Some records:
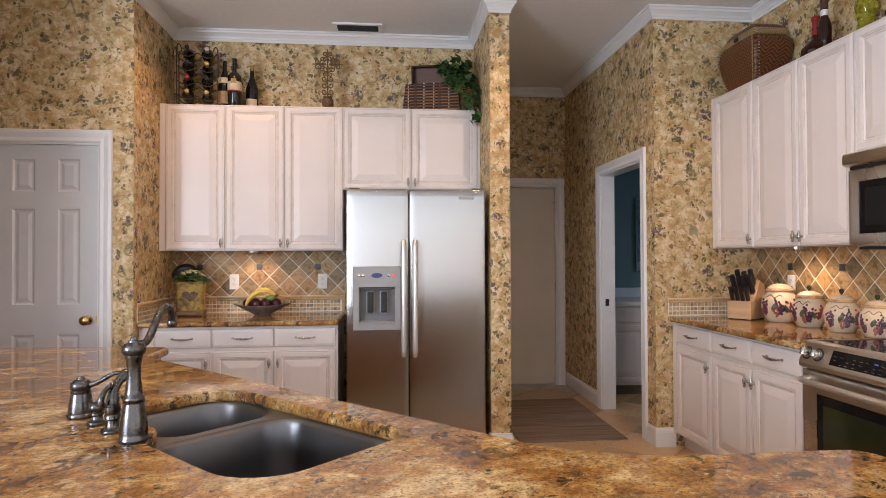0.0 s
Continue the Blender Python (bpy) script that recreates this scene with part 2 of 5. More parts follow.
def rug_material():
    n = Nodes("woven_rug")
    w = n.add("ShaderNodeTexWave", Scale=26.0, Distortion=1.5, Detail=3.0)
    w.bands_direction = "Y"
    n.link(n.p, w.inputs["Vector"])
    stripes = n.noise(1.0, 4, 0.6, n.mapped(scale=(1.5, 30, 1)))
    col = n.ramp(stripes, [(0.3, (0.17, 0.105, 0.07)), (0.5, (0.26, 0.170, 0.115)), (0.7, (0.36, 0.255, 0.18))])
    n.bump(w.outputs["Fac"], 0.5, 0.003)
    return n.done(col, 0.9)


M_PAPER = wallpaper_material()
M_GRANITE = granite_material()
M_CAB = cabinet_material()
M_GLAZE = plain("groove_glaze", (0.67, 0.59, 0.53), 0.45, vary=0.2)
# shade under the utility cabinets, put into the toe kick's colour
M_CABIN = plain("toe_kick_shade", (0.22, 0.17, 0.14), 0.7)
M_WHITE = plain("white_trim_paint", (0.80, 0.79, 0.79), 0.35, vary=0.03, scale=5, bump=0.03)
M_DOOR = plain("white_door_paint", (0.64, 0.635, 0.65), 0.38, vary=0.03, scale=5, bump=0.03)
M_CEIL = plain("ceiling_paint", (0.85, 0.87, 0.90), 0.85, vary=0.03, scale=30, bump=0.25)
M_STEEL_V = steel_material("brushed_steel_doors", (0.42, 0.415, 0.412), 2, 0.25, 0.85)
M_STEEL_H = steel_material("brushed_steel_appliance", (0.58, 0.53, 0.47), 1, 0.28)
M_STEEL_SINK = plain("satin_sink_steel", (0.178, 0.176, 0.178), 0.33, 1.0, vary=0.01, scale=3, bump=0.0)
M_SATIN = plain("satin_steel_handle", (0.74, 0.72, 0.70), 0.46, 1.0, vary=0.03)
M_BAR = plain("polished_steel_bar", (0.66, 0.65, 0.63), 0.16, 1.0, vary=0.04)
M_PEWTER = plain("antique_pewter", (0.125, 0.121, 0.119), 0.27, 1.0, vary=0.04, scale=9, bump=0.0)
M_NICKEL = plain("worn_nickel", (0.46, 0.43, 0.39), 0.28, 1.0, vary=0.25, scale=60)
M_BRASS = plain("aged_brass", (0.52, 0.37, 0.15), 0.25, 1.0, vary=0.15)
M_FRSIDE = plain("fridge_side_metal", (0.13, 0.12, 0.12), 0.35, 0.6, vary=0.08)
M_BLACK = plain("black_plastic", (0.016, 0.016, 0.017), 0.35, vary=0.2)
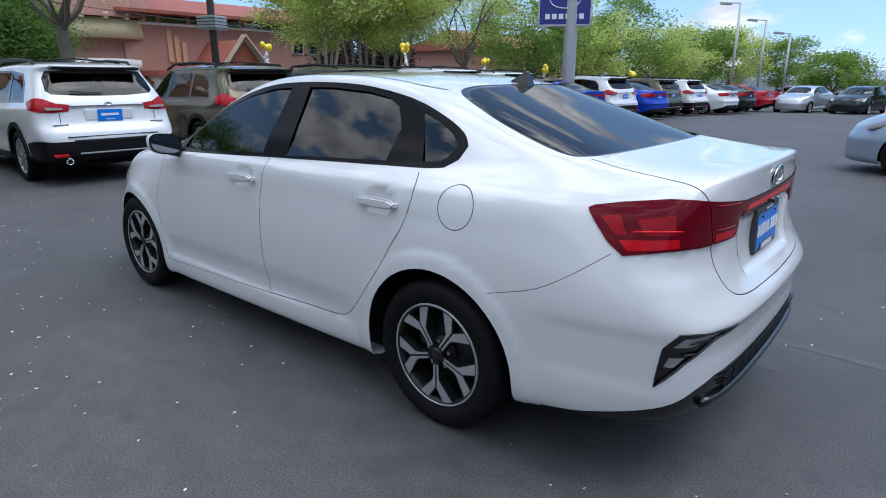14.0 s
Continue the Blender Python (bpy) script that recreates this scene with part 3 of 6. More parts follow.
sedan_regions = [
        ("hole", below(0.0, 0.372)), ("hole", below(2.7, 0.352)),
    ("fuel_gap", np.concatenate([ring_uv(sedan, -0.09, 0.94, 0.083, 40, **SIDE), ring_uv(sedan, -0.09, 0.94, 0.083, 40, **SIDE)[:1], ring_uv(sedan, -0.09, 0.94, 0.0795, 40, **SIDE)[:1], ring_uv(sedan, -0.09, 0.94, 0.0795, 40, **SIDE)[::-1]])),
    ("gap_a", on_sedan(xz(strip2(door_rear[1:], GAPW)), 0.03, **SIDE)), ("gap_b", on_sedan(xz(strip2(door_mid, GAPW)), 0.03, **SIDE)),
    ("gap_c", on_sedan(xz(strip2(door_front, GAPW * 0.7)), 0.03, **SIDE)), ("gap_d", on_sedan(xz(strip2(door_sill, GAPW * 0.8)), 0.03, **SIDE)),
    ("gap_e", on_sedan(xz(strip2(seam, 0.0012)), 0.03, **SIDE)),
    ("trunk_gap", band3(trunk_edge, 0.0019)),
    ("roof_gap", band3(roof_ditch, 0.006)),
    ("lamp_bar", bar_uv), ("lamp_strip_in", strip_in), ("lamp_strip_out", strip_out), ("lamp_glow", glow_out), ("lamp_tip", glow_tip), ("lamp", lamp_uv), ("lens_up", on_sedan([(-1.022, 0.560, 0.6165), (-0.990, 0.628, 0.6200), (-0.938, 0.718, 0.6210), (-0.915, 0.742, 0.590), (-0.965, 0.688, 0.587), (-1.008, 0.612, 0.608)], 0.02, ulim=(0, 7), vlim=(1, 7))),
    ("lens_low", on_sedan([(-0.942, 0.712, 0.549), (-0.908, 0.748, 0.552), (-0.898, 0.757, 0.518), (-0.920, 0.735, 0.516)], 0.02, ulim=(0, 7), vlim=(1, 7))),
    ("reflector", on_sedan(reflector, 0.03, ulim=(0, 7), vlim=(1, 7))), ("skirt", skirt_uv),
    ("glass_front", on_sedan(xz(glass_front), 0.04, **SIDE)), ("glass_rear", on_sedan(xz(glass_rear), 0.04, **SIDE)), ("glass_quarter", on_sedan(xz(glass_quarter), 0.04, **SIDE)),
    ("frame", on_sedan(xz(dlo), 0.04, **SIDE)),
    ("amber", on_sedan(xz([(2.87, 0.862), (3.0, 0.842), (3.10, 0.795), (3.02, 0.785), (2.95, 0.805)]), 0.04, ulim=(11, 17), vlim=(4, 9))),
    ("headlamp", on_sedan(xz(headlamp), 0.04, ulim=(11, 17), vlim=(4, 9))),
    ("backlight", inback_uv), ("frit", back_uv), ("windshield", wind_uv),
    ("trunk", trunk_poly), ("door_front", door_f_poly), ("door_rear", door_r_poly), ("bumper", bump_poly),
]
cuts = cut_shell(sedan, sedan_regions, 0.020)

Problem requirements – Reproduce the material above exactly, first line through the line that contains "return n.done(col, 0.9)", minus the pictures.

Answer to the exercise –
0.0 s
Continue the Blender Python (bpy) script that recreates this scene with part 2 of 5. More parts follow.
def rug_material():
    n = Nodes("woven_rug")
    w = n.add("ShaderNodeTexWave", Scale=26.0, Distortion=1.5, Detail=3.0)
    w.bands_direction = "Y"
    n.link(n.p, w.inputs["Vector"])
    stripes = n.noise(1.0, 4, 0.6, n.mapped(scale=(1.5, 30, 1)))
    col = n.ramp(stripes, [(0.3, (0.17, 0.105, 0.07)), (0.5, (0.26, 0.170, 0.115)), (0.7, (0.36, 0.255, 0.18))])
    n.bump(w.outputs["Fac"], 0.5, 0.003)
    return n.done(col, 0.9)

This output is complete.